Sometimes you need to get your hands dirty and go down the rabbit hole.
This was exactly what we had to do when we saw intermittent 502 errors on our API stack.
The initial hypothesis was restarts at night, but the frequency of the errors was higher than the number of automated restarts. So to dig deeper we accessed the access logs of ALB (which are stored in gzip and add a minor inconvenience).
The logs were inconclusive or I was unable to make sense of the access logs, so it was time for some old fashioned googling. After going through dead end after dead ends, we came across an article, two things stood out for me on the article:
If the elb_status_code is “502” and the target_status_code is “-“, then your load balancer is the source of the HTTP 502 errors. If the elb_status_code is “502” and the target_status_code is “502”, then your target is the source of the errors.
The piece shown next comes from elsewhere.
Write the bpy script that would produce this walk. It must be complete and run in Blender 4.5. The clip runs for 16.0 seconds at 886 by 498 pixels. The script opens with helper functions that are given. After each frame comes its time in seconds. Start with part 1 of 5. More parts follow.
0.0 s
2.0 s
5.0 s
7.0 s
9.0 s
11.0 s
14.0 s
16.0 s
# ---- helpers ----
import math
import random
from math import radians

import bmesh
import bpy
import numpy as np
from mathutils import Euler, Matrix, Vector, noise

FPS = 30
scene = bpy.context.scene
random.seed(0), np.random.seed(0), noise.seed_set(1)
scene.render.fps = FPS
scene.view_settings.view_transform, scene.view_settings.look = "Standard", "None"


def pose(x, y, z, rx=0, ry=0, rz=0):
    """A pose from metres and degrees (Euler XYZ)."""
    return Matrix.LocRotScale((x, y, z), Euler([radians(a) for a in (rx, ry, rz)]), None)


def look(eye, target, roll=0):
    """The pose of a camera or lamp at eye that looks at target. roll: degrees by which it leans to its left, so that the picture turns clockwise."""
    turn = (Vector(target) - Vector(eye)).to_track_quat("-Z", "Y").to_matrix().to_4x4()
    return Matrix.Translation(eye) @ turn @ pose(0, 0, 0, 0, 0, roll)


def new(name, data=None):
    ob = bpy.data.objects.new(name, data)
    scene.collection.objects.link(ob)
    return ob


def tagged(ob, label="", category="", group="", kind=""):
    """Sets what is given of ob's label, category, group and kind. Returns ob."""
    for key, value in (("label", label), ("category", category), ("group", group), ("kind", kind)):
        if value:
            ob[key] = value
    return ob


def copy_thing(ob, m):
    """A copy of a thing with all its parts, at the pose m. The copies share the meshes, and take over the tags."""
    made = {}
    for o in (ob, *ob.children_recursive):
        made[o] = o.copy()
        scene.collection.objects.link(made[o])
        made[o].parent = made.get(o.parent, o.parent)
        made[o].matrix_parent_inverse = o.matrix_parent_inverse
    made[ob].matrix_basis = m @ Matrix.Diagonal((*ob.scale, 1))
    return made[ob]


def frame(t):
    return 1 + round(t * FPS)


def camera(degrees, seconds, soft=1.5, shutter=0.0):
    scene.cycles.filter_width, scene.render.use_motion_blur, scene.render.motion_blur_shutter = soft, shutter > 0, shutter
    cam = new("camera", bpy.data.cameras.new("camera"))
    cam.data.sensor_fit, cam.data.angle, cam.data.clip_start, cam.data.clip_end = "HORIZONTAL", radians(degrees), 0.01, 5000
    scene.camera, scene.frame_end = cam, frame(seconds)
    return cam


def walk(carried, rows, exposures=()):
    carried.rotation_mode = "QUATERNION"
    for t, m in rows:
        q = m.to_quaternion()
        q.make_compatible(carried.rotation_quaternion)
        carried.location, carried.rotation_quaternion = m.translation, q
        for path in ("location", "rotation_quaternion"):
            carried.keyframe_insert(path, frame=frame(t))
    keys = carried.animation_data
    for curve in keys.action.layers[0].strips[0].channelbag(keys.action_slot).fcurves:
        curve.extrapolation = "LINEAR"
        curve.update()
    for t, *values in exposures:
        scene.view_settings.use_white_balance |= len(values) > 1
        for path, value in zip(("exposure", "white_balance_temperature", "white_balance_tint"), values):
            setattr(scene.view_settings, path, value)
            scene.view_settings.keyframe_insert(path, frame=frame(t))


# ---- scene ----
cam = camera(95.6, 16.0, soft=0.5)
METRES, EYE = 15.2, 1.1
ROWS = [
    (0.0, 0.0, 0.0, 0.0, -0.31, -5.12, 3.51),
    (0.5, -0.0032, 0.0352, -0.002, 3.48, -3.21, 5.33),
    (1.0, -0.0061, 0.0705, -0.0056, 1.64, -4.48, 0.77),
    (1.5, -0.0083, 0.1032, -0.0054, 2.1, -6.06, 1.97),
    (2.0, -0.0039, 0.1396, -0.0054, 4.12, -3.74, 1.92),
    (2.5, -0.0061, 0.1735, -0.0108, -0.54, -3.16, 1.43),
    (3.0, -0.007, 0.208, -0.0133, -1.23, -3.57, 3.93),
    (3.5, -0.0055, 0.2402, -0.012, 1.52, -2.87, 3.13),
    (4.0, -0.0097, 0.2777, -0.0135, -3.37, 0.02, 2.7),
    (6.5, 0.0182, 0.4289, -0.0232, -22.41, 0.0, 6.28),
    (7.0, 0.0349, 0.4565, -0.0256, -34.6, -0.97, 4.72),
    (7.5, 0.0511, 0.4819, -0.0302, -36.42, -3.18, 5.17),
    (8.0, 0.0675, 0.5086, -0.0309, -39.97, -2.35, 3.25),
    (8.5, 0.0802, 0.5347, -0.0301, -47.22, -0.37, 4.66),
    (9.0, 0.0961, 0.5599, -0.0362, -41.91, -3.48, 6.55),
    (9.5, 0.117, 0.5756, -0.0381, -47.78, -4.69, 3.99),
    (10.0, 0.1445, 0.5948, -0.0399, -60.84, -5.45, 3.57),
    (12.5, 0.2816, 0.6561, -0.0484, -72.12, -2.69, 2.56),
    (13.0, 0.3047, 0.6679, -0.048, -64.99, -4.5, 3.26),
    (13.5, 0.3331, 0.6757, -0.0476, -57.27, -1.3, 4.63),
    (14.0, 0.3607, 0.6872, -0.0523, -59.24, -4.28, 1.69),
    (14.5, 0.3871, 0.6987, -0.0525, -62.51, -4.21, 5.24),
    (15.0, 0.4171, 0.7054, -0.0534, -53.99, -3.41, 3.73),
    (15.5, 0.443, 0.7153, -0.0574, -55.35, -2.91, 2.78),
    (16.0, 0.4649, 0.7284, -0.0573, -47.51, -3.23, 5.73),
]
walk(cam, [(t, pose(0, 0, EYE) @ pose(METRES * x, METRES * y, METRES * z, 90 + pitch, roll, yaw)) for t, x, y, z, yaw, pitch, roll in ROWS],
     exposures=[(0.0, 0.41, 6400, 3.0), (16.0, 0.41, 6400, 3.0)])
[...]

The target receives the request and starts to process it, but closes the connection to the load balancer too early. This usually occurs when the duration of the keep-alive timeout for the target is shorter than the idle timeout value of the load balancer. Make sure that the duration of the keep-alive timeout is greater than the idle timeout value.
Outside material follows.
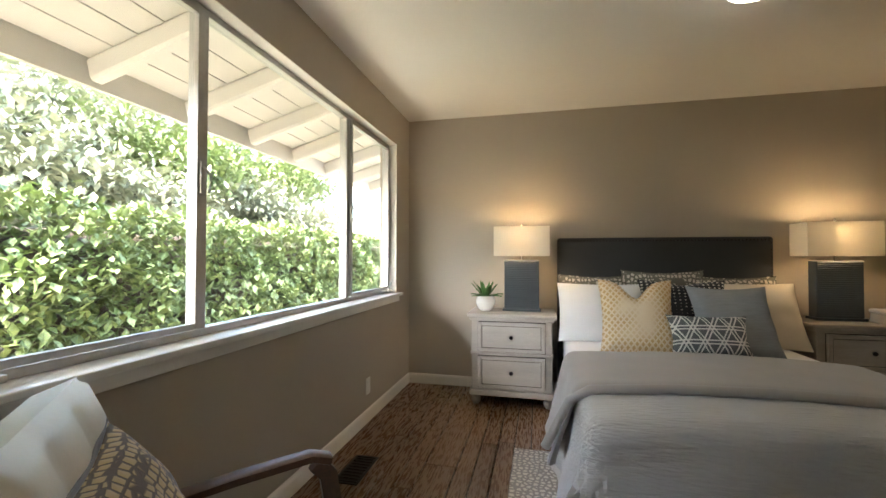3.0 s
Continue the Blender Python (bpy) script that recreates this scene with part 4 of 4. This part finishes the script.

Check the values for the request_processing_time, target_processing_time and response_processing_time fields.
With this knowledge the most likely culprit was express on nodejs having a shorter timeout than ALB On checking it was clear that express had a timeout of 5s which ALB had 60s.
On updating ALB keepalives to 4s, the errors no longer appeared.
This was a fun little problem that we chanced upon while setting up our API infrastructure which had us going into the weeds of Nodejs, express and ALB.